The reason that this was my next decision point was that in order to fight, you have to wear USA Boxing certified headgear, and my cheap stuff was definitely not that.

Stage Three: Leveling Up to Great Headgear

I spent a lot of time researching, buying and returning, and finally purchasing my top-level headgear, and it’s served me incredibly well for several years. I ended up buying the same headgear that my trainer, who was a world-ranked pro fighter, wore. (And she even let me borrow hers once to try it out.)

My headgear is made by Fight Gear (I’d give you a link, but I don’t see it online anymore), and has all the features mentioned below.

Here’s what you want in the headgear you are going to pay $100 bucks or more for.

  • A lace up top. Check out the photo. That’s me, in my lace-up-top headgear. The funny little white thing (you see it poking up in the air in the photo at the top of this post) is where I’ve taped the laces together to keep them from flying around and popping someone in the eye. A lace up top is CRITICAL because you want to be able to adjust your headgear, and the “standard” kinds, like the Everlast that was my first version, rarely fit correctly.
  • A chin buckle, NOT velcro. Velcro wears out; you’ll learn this if you have boxing gloves for very long. But on a glove, worn out velcro can be fixed with athetic tape or glove cuffs; on headgear, you’ll have to pop for a new one. So get the buckle kind to start with, and you’ll be good to go.
  • USA Boxing Certification. You’ll either read this in the description (if you’re shopping online) or you’ll see the official patch on the side of the headgear itself. You can see the patch on my headgear in the picture above as well as the top of the post. You MUST have this if you plan to compete, but even if you don’t plan to compete, this is headgear you know is decent.
  • A velcro or lace up back. Again, this is all about securing the best possible fit for your head size and shape, including your hair. Mine has a wide velcro flap, but the lace up ones work as well.

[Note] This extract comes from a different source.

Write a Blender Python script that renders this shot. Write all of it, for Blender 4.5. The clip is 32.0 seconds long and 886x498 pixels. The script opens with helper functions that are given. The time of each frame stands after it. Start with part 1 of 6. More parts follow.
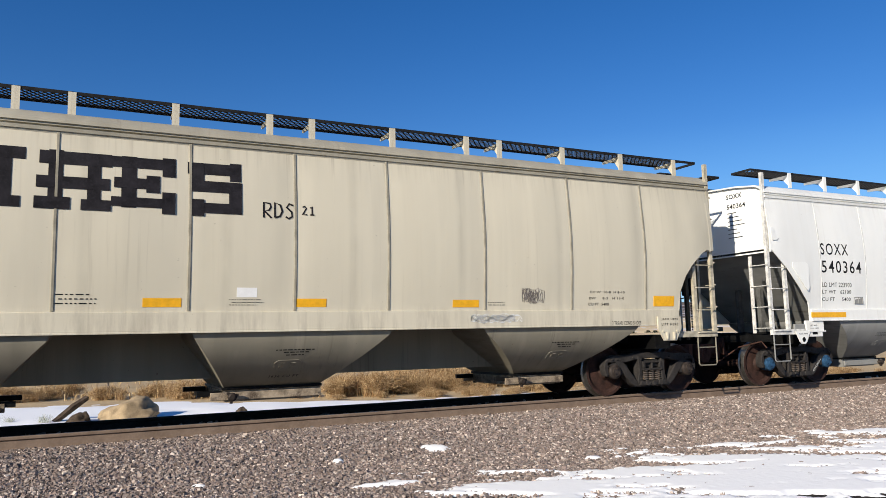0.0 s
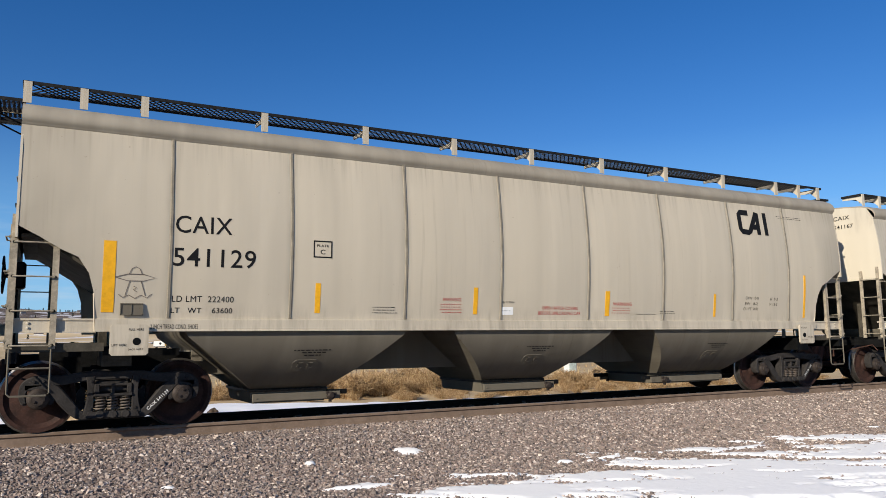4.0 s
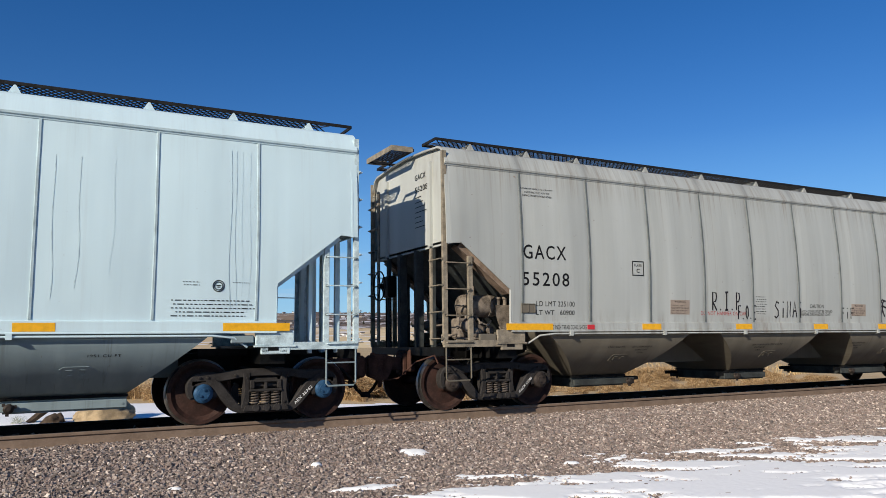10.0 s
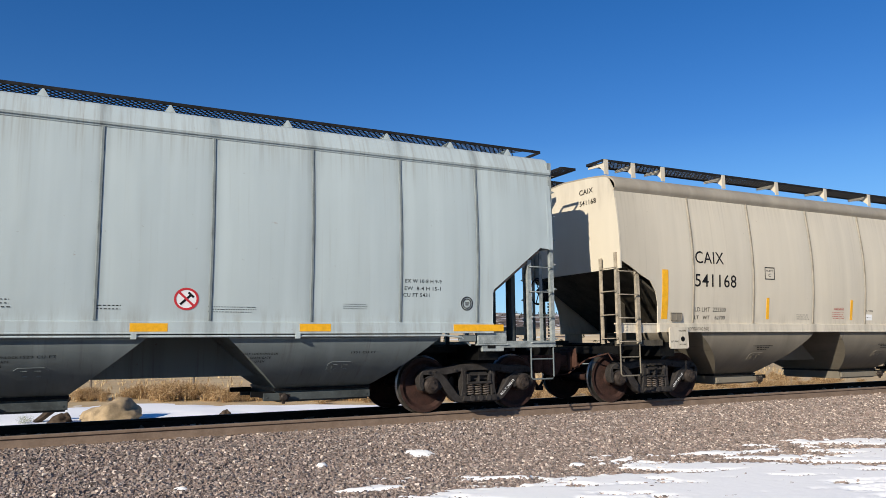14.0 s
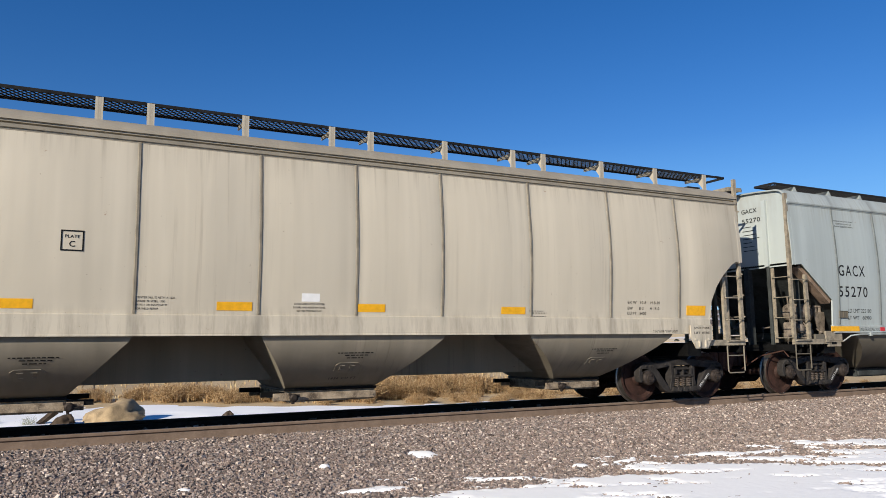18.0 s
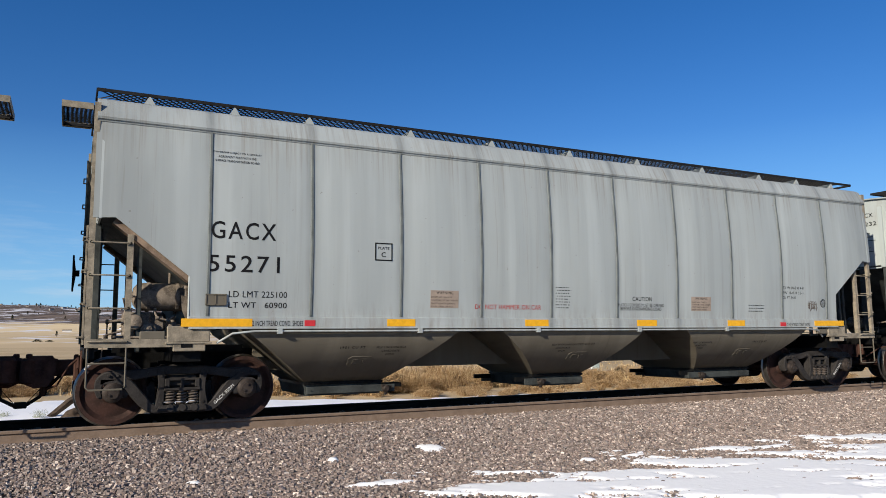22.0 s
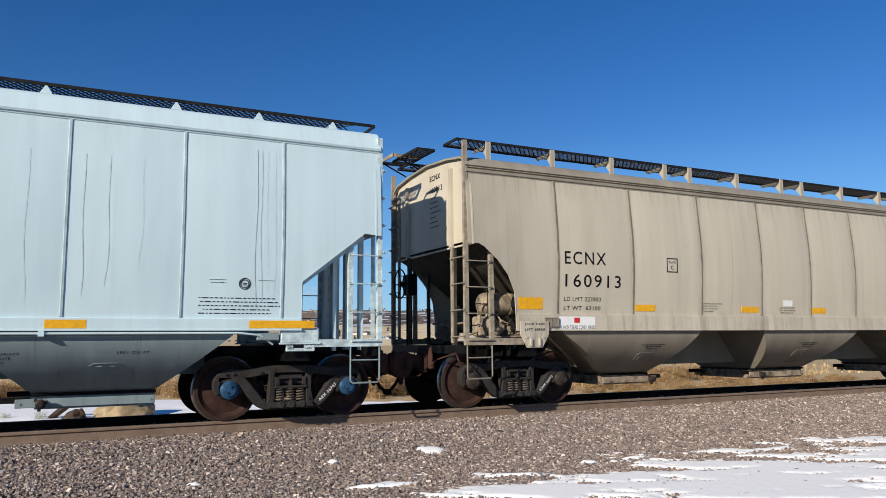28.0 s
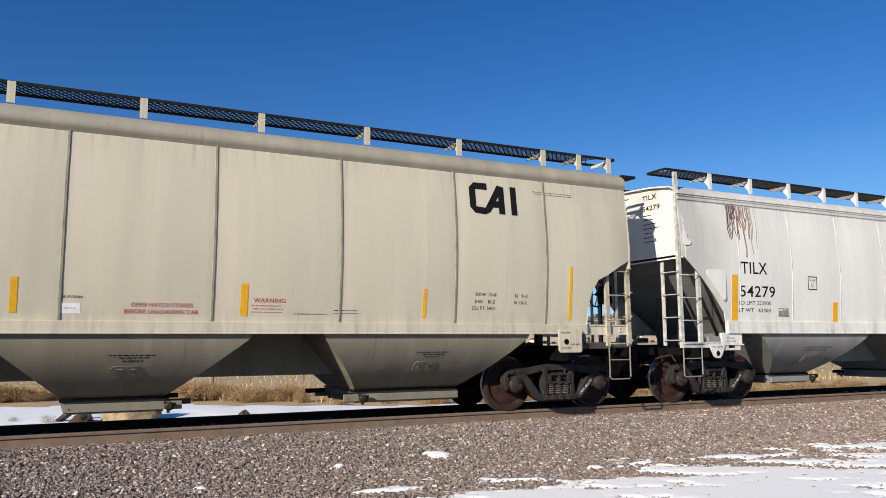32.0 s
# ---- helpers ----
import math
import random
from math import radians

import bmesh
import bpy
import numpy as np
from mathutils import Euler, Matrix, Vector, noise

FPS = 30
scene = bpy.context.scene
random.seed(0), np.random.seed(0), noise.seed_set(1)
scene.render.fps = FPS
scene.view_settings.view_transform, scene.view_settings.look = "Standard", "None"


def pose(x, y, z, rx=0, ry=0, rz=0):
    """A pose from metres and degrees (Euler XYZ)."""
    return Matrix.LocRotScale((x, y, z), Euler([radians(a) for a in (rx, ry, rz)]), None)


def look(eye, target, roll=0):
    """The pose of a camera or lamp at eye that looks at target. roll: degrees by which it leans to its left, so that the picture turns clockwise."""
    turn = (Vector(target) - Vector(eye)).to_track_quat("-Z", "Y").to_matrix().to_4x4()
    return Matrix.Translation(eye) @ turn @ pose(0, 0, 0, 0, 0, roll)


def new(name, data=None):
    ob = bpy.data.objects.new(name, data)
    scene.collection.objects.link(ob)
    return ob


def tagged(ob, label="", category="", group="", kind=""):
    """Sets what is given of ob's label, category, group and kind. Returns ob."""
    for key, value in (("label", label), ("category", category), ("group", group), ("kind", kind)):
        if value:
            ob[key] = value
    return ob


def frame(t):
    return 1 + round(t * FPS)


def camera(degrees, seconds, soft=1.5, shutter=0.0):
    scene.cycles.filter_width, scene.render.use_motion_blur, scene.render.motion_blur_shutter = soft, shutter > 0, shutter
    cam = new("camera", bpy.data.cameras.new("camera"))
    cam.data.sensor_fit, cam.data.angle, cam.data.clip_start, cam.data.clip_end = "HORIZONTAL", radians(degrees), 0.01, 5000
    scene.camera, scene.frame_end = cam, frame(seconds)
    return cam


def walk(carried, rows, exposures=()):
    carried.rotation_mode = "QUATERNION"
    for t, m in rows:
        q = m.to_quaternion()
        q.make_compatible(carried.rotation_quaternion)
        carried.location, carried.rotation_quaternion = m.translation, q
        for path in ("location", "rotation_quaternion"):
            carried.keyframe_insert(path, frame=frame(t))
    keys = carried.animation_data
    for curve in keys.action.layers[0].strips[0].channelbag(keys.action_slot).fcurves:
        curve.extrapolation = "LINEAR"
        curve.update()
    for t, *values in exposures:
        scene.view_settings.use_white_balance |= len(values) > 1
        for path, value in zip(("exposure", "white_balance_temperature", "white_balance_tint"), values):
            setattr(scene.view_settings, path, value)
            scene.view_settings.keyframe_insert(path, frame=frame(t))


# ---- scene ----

You want your headgear to fit pretty tightly when you’re cold, because as you warm up and start to sweat, you DON’T want it slipping around on you. Again, this is critical, because you need to be able to see, and you might find yourself taking a knockout punch while you’re busy futzing with your headgear in the ring (I pulled off a nice one once this way).

Be willing to order and return until you get the size right. Incidentally, mine is an Adult Medium. And yes, there are youth sizes in headgear.

Finally, about Masters Headgear…

“Masters” is the term used to denote the category of competitive amateur boxers over the age of 35. That’s me.

Don’t get Masters headgear if you can avoid it. Sadly, a few major boxing tournaments require it if you fight Masters, and in that case, you might try borrowing one because I’d sure hate for you to spend all that money for one of these things.

The reason Masters headgear sucks is the same reason the face cages suck. On Masters headgear they heavily pad everything so that the thing weighs a ton, feels incredibly stiff, and sticks out a lot. There are also ridiculously prominent cheek protectors that impede your vision.

You can see the red Fight Gear Masters headgear in the picture; I’ve tried it on but not sparred in it. How can anyone see through that thing??

The Whole Enchilada

If you skipped to here, this is what you want to know. Borrow headgear (face cage or otherwise) your first time in the ring. Or pop for cheap headgear until you’re sure you’re ready to level up. When you’re ready for really good headgear, expect to spend about a hundred bucks, and get a lace-up top, buckle-style chin strap, USA boxing certification, and a lace-up or velcro back. Don’t get Masters headgear if you can possibly avoid it.

All my opinion, of course, and I’d love to hear your experience and comments below.

And I want to give a special shout-out to Jackie Haidar, a boxer who is making that huge step into the sparring ring. She emailed me to ask about headgear, and said some really nice things that made me grin like an idiot.